Question

A cylindrical metallic rod in thermal contact with two reservoirs of heat at its two ends conducts an amount of heat $Q$ in time $t$. The metallic rod is melted and the material is formed into a rod of half the radius of the original rod. What is the amount of heat conducted by the new rod, when placed in thermal contact with the two reservoirs in time $t$?
(A) $\dfrac{Q}{4}$
(B) $\dfrac{Q}{{16}}$
(C) $2Q$
(D) $\dfrac{Q}{2}$

Answer 1

Hint To solve this question, we need to use the formula for the heat conducted across a conductor per unit time. We need to assume the dimensions of the rod and the temperature of the reservoir. Putting these in the formula, we will get the expression for $Q$. Then applying the same formula for the second case, we will get the expression for the heat conducted in time $t$, which when compared with the previous expression will come in terms of $Q$.

Formula used: The formula used to solve this question is given by
$\dfrac{q}{T} = k\dfrac{{A\Delta T}}{l}$, here $Q$ is the heat conducted in time $t$ across a conductor of length $l$, area of cross section $A$ and the material of thermal conductivity of $k$, and is subjected to the temperature difference of $\Delta T$ across its ends.

Complete step-by-step solution:
Let the length, the area of cross section, and the thermal conductivity of the metallic rod be $L$, ${A_1}$, and $K$ respectively.
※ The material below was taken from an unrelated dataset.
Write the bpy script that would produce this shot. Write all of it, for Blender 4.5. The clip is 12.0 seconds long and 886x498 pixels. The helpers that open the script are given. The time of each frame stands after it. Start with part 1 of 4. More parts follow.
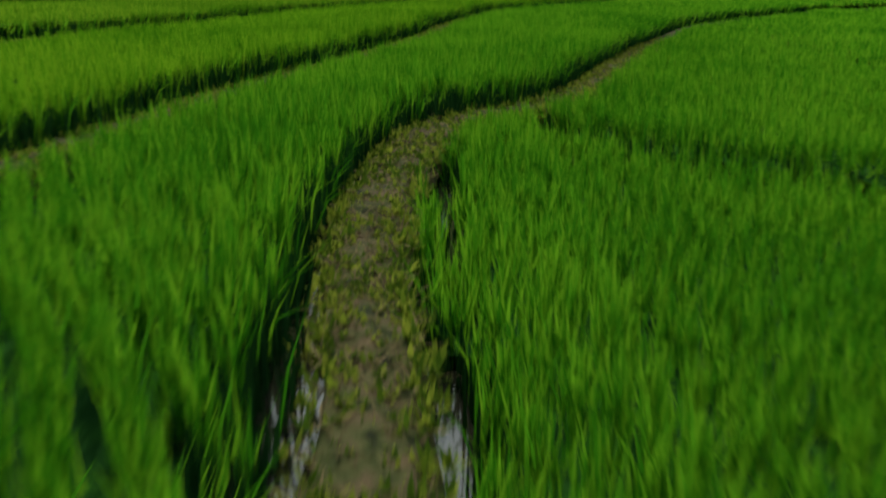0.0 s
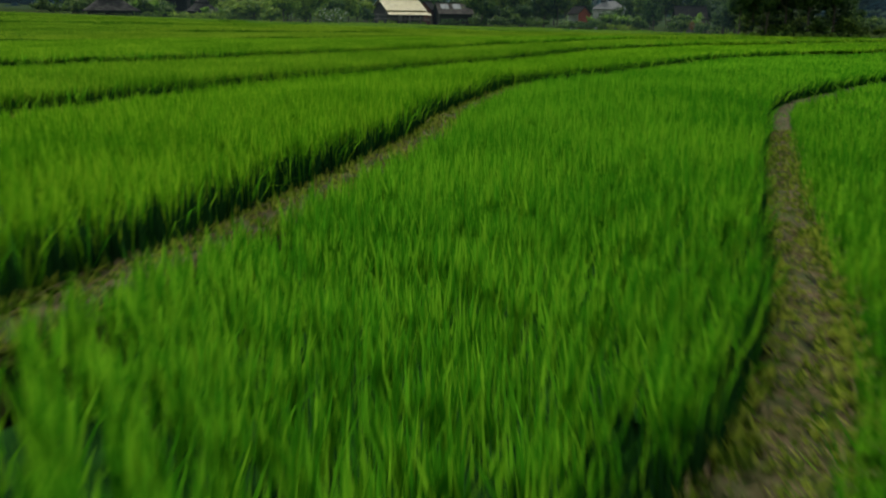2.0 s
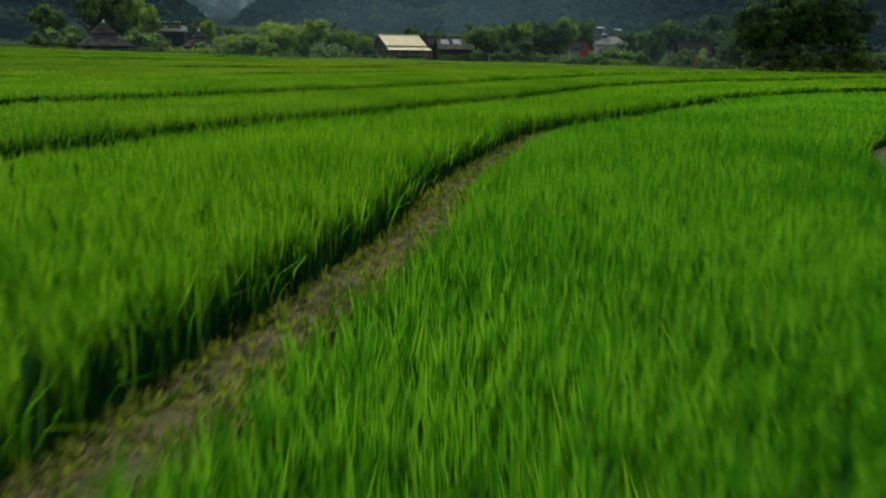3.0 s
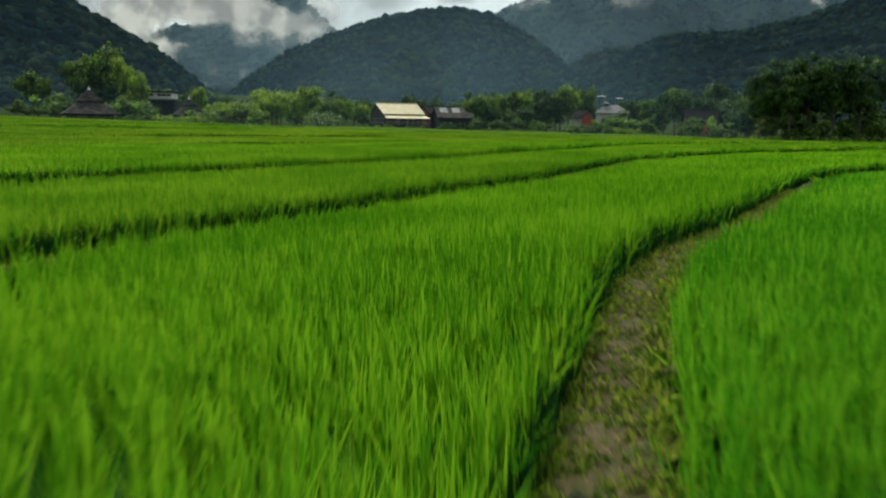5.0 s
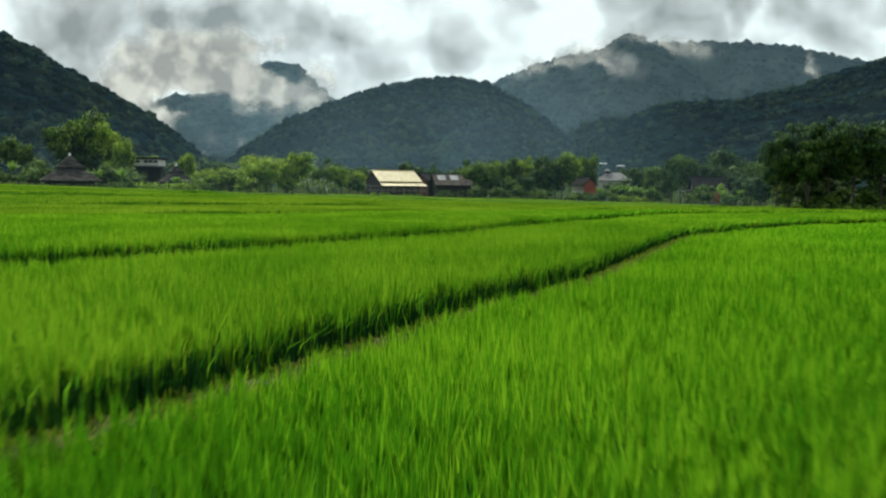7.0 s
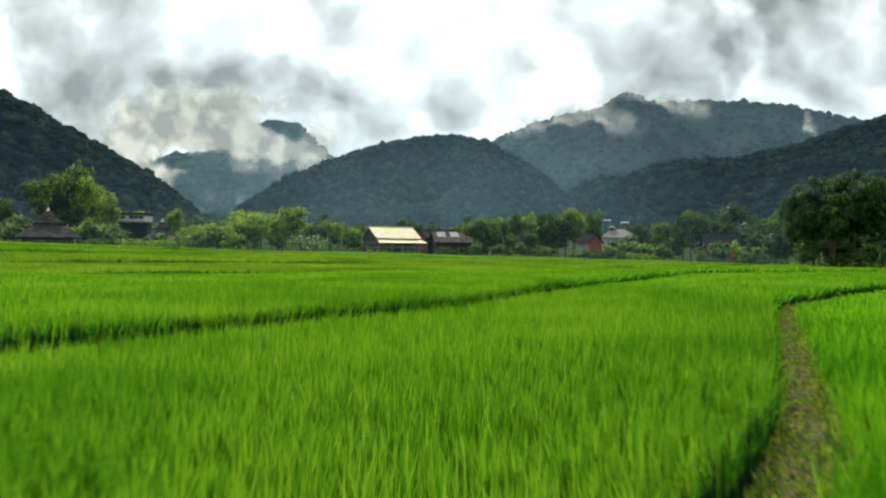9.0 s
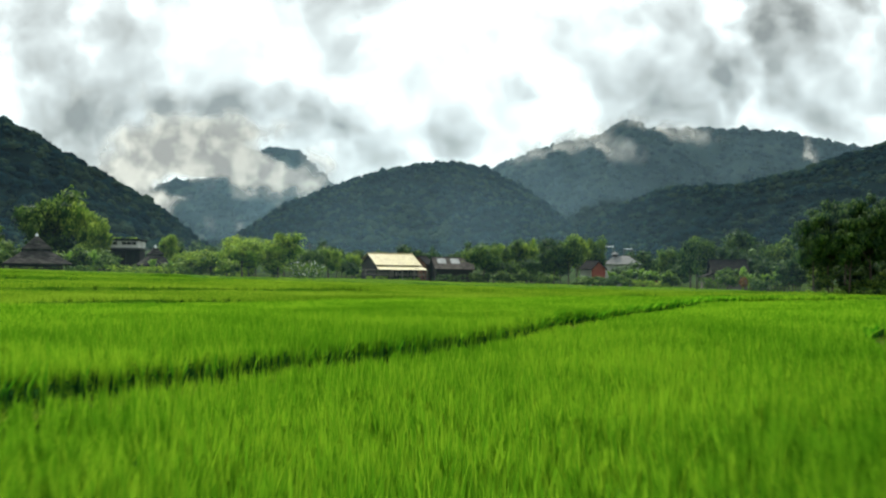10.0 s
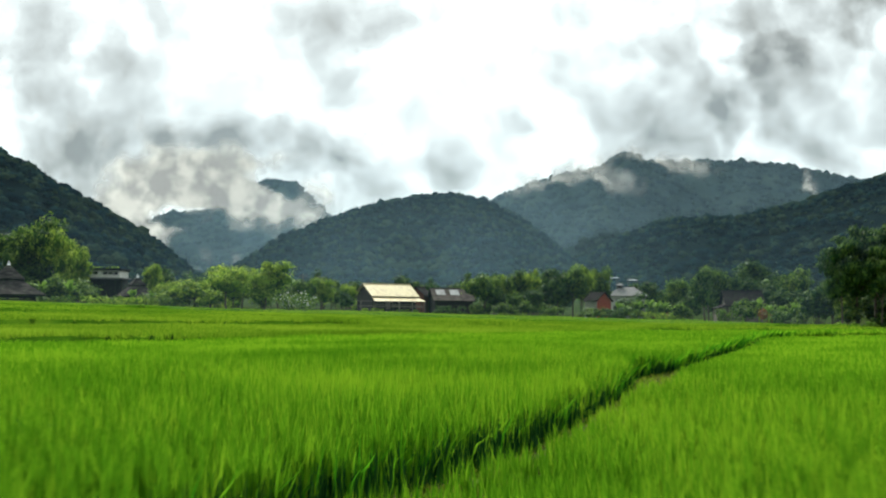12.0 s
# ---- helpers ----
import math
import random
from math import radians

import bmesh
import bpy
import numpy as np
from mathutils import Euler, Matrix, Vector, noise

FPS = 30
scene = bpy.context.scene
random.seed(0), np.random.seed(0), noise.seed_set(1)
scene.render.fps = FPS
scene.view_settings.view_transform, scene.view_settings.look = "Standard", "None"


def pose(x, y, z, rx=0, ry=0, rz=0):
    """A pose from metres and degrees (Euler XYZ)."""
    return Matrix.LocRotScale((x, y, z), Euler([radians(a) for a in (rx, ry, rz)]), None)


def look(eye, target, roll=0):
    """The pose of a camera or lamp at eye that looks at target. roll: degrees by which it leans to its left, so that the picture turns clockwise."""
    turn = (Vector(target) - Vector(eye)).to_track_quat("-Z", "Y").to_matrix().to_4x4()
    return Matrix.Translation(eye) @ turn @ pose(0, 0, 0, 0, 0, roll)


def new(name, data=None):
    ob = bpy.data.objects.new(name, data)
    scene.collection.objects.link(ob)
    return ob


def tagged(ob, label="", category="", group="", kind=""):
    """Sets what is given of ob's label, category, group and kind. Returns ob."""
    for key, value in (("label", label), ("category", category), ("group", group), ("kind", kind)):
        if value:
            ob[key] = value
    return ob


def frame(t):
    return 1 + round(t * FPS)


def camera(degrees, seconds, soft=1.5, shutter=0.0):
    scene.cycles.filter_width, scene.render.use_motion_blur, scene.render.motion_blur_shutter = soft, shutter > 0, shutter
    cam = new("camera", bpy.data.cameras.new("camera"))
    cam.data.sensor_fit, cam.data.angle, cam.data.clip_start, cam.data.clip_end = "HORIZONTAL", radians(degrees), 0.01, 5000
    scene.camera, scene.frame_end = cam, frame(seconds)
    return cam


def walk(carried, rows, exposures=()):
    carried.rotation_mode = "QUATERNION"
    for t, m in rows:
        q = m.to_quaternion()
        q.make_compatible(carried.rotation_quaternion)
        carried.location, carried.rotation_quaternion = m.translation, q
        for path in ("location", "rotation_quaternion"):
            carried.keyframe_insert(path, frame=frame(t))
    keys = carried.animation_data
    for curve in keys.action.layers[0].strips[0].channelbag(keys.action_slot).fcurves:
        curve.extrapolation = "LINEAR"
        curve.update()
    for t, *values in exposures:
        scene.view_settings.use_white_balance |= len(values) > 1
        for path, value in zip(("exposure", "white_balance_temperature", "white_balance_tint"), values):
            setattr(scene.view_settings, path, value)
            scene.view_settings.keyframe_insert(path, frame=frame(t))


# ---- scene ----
# ------------------------------------------------------------------ camera
cam = camera(52.0, 12.0, soft=2.2, shutter=0.5)
PATH = [
    (0, pose(-0.000, 0.000, 1.500, 72.36, -0.65, -0.30)),
    (0.5, pose(-0.000, 1.790, 1.483, 73.08, -0.65, -0.26)),
    (1, pose(-0.002, 3.585, 1.466, 73.86, -0.65, -0.27)),
    (1.5, pose(-0.004, 5.384, 1.448, 74.80, -0.65, -0.24)),
    (2, pose(-0.007, 7.189, 1.431, 75.82, -0.65, -0.29)),
    (2.5, pose(-0.012, 8.996, 1.414, 76.92, -0.65, -0.28)),
    (3, pose(-0.017, 10.807, 1.396, 77.94, -0.65, -0.29)),
    (3.5, pose(-0.023, 12.621, 1.379, 79.01, -0.65, -0.30)),
    (5.5, pose(-0.056, 19.886, 1.308, 83.17, -0.65, -0.42)),
    (6, pose(-0.067, 21.703, 1.291, 84.21, -0.65, -0.46)),
    (6.5, pose(-0.079, 23.518, 1.273, 85.35, -0.65, -0.50)),
    (7, pose(-0.091, 25.331, 1.255, 86.40, -0.65, -0.54)),
    (9, pose(-0.151, 32.554, 1.183, 90.03, -0.65, -0.60)),
    (9.5, pose(-0.168, 34.349, 1.165, 90.93, -0.65, -0.59)),
    (10, pose(-0.186, 36.138, 1.147, 91.74, -0.65, -0.59)),
    (10.5, pose(-0.205, 37.921, 1.129, 92.61, -0.65, -0.60)),
    (11, pose(-0.225, 39.698, 1.111, 93.30, -0.65, -0.62)),
    (11.5, pose(-0.246, 41.467, 1.093, 93.71, -0.65, -0.66)),
    (12, pose(-0.268, 43.228, 1.074, 93.77, -0.65, -0.71)),
]
EXPOSURES = [(0, -0.92), (2.5, -0.82), (5.5, -0.46), (7, -0.24), (9, -0.04), (12, -0.01)]
walk(cam, PATH, EXPOSURES)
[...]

Also, let the temperature of the thermal reservoirs be ${T_1}$ and ${T_2}$. We can represent this situation in the below figure.

We know that the rate of heat conducted per unit time is given by
$\dfrac{q}{T} = k\dfrac{{A\Delta T}}{l}$ (1)
Substituting $k = K$, $A = {A_1}$, $l = L$, $\Delta T = {T_2} - {T_1}$, $q = Q$ and $T = t$, we get
$\dfrac{Q}{t} = K\dfrac{{{A_1}\left( {{T_2} - {T_1}} \right)}}{L}$....................(2)
Now, according to the question, the rod is melted and from that a new rod of half the radius is formed. We know that the area of cross section is related to the radius as
${A_1} = \pi {r^2}$................(3)
Putting $r' = \dfrac{r}{2}$, we get
${A_2} = \pi {\left( {\dfrac{r}{2}} \right)^2}$
${A_2} = \dfrac{{\pi {r^2}}}{4}$
Putting (3) in the above equation, we get
${A_2} = \dfrac{{{A_1}}}{4}$...................(4)
Since the material of the rod is still the same, there is no change in the thermal conductivity. Also, there is no change in the length and the temperature of the reservoirs. Therefore, if $Q'$ is the heat conducted by the new rod in time $t$, then it is given by
$\dfrac{{Q'}}{t} = K\dfrac{{{A_2}\left( {{T_2} - {T_1}} \right)}}{L}$ ……………...(5)
Dividing (5) by (2) we get
$\dfrac{{\dfrac{{Q'}}{t}}}{{\dfrac{Q}{t}}} = \dfrac{{K\dfrac{{{A_2}\left( {{T_2} - {T_1}} \right)}}{L}}}{{K\dfrac{{{A_1}\left( {{T_2} - {T_1}} \right)}}{L}}}$
$\Rightarrow \dfrac{{Q'}}{Q} = \dfrac{{{A_2}}}{{{A_1}}}$
Putting (4) above, we get
$\dfrac{{Q'}}{Q} = \dfrac{{{A_1}}}{{4{A_1}}}$
$\Rightarrow Q' = \dfrac{Q}{4}$

Hence, the correct answer is option A.

Note: If we do not remember the formula for the heat conducted per unit time, then we can use the analogy between the electric current and the heat to derive the same. As we know that the resistance is given by $R = \rho \dfrac{l}{A}$ and the electric current is given by $I = \dfrac{V}{R}$. Combining these two, we get the current as $I = \dfrac{{AV}}{{\rho l}}$. The electric current is equivalent to the heat per unit time, the potential difference is equivalent to the temperature difference, and the reciprocal of resistivity is equivalent to the thermal conductivity.